Comment by rachofsunshine

5 days ago

Being anti-censorship is one thing that should, taken in isolation, have nothing to do with your object-level views. But in practice, those claims tend to correlate with very specific views, and they're applied hypocritically. Elon is the most high-profile recent example - I think it's hard to argue at this point that he had any principled anti-censorship views, given his behavior since taking over Twitter - but he's far from the only one.

You won't see PG writing an article on how homeless people in SF should be more pro-breaking-the-rules. Because it's OK to steal from your users, to inflate your growth numbers, to make false promises to build your initial userbase, but it's not OK not to shoplift from the Safeway or do drugs on the BART. That's the kind of breaking the rules that isn't cool, edgy, smart, and most importantly high status and beneficial to Paul Graham. Don't you think that double standard is a bit suspect, that he's "pro-breaking-the-rules" exactly when the rules restrain him and not others, when it's the rules he thinks are stupid and not the rules someone else thinks are stupid?

You won't see PG writing an article about how it's bad to deny a 15 year old medical information on puberty blockers. That is, undeniably, censorship in its very simplest form: it's the suppression of information out of a belief that it is in some way dangerous to let people know about it. But most of the people who claim to be so concerned with censorship won't say a word against it, and a lot actively support it, because it stops being "censorship" when it's something they like.

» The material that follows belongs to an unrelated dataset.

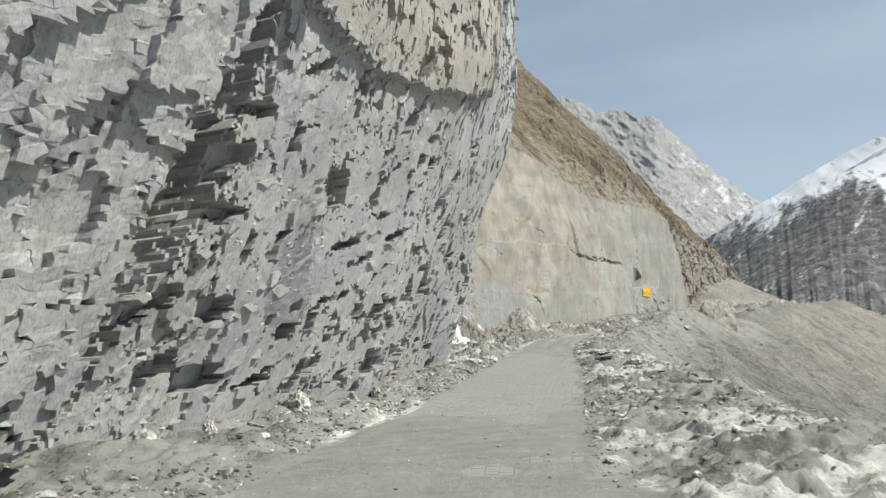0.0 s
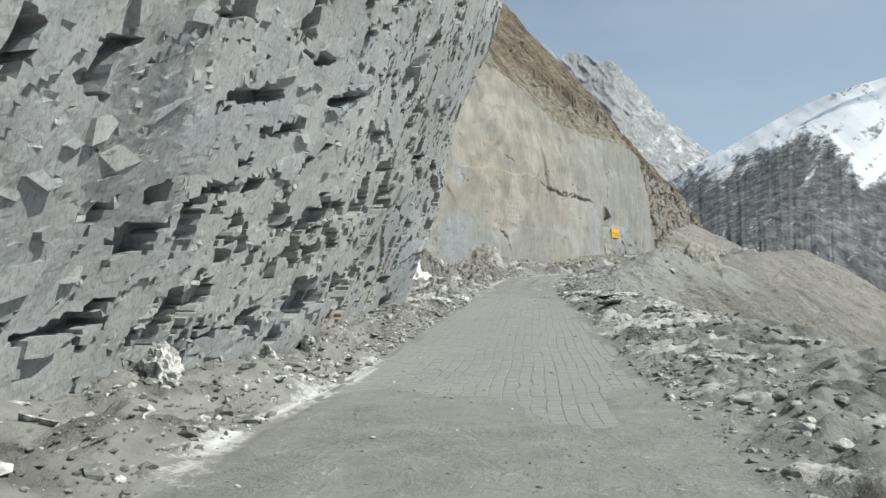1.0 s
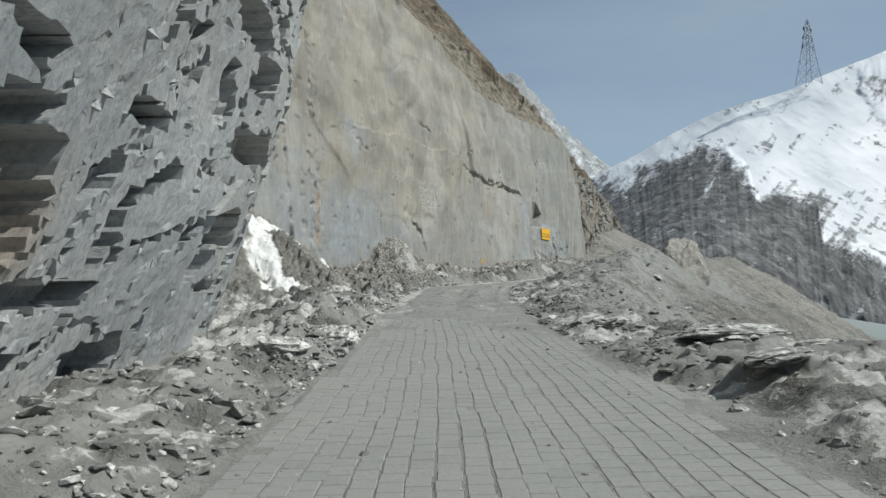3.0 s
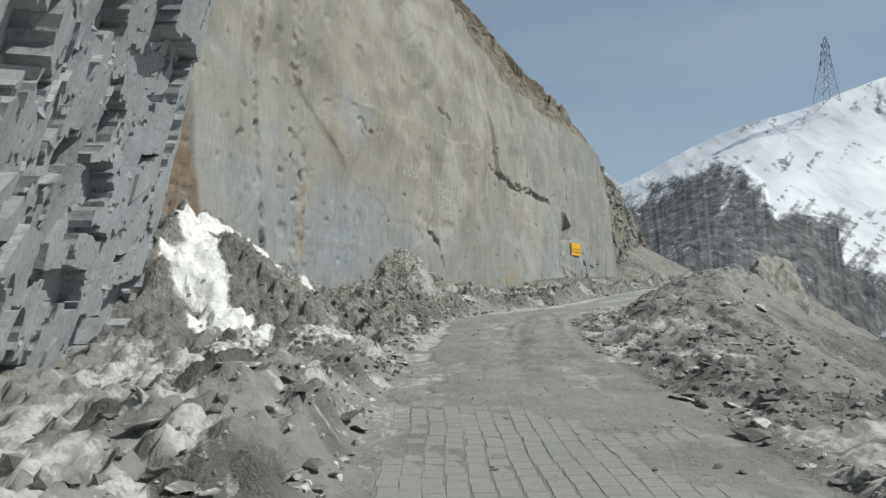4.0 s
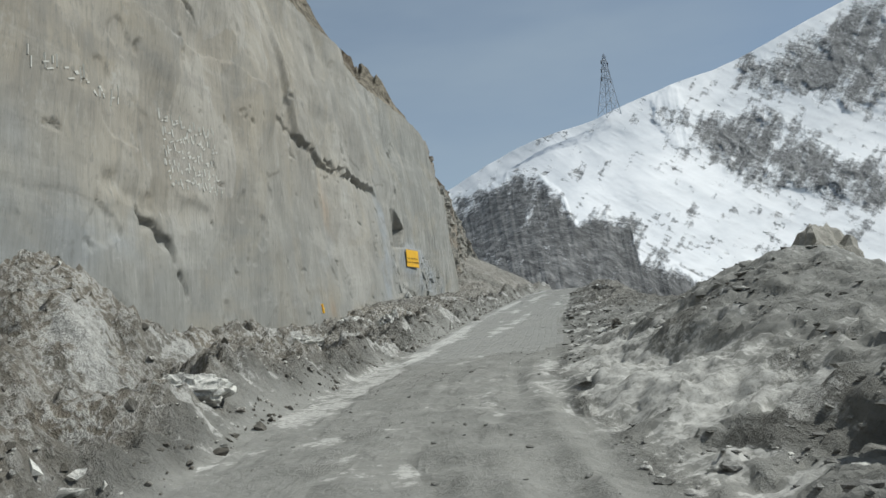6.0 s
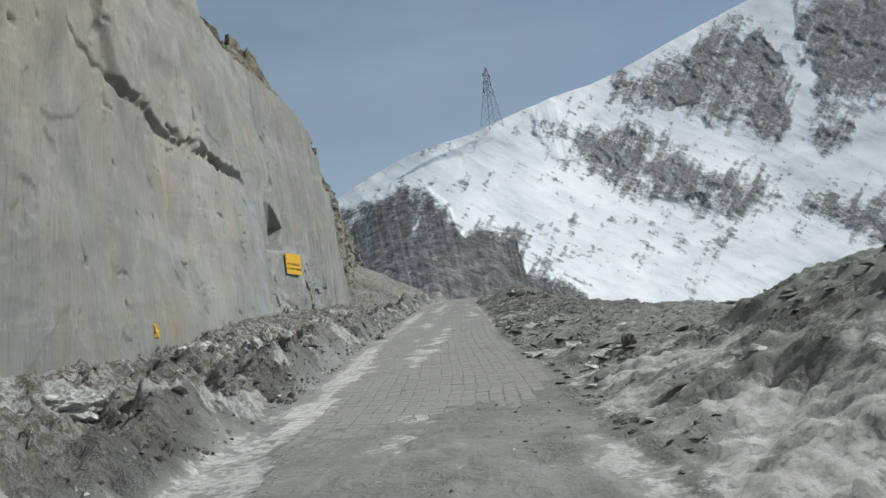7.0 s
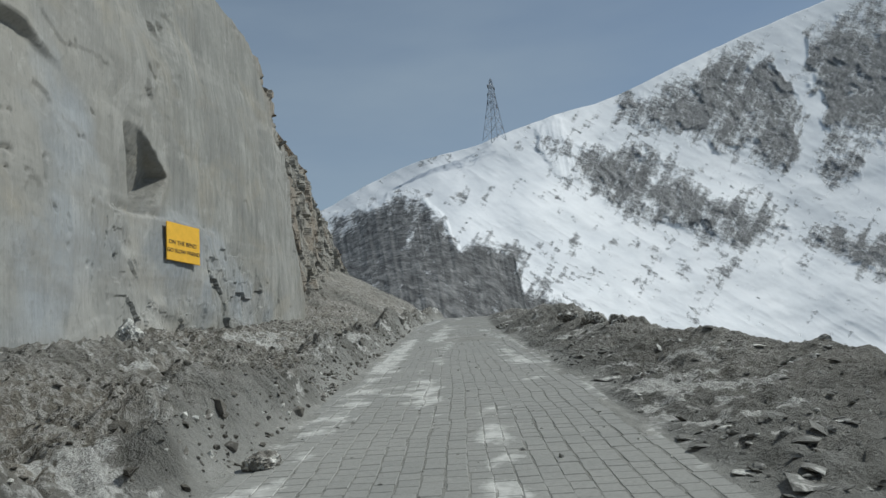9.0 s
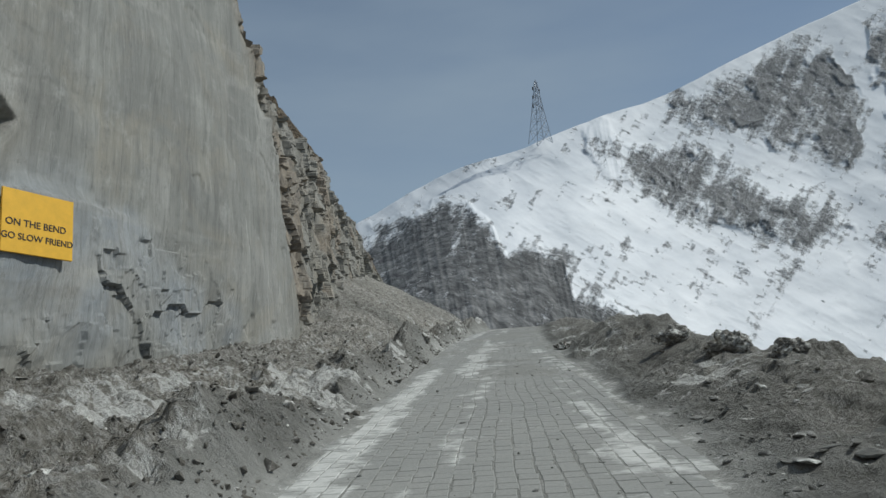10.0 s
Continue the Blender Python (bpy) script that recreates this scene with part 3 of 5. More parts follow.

And, of course, the idea that the anti-woke crowd is "anti-authoritarian" is kind of laughable right now, given their response to the incoming administration.

The change isn't that his (or other tech elites') ostensible values have changed. It's that their ostensible values have become increasingly transparently hypocritical. PG hasn't become less of a hacker: it's "hacker culture" itself, especially as represented and hijacked by venture capital, that is not what we (or at least what I) hoped it was.

Rule breaking for me, and not for thee sums up my objection, I suppose.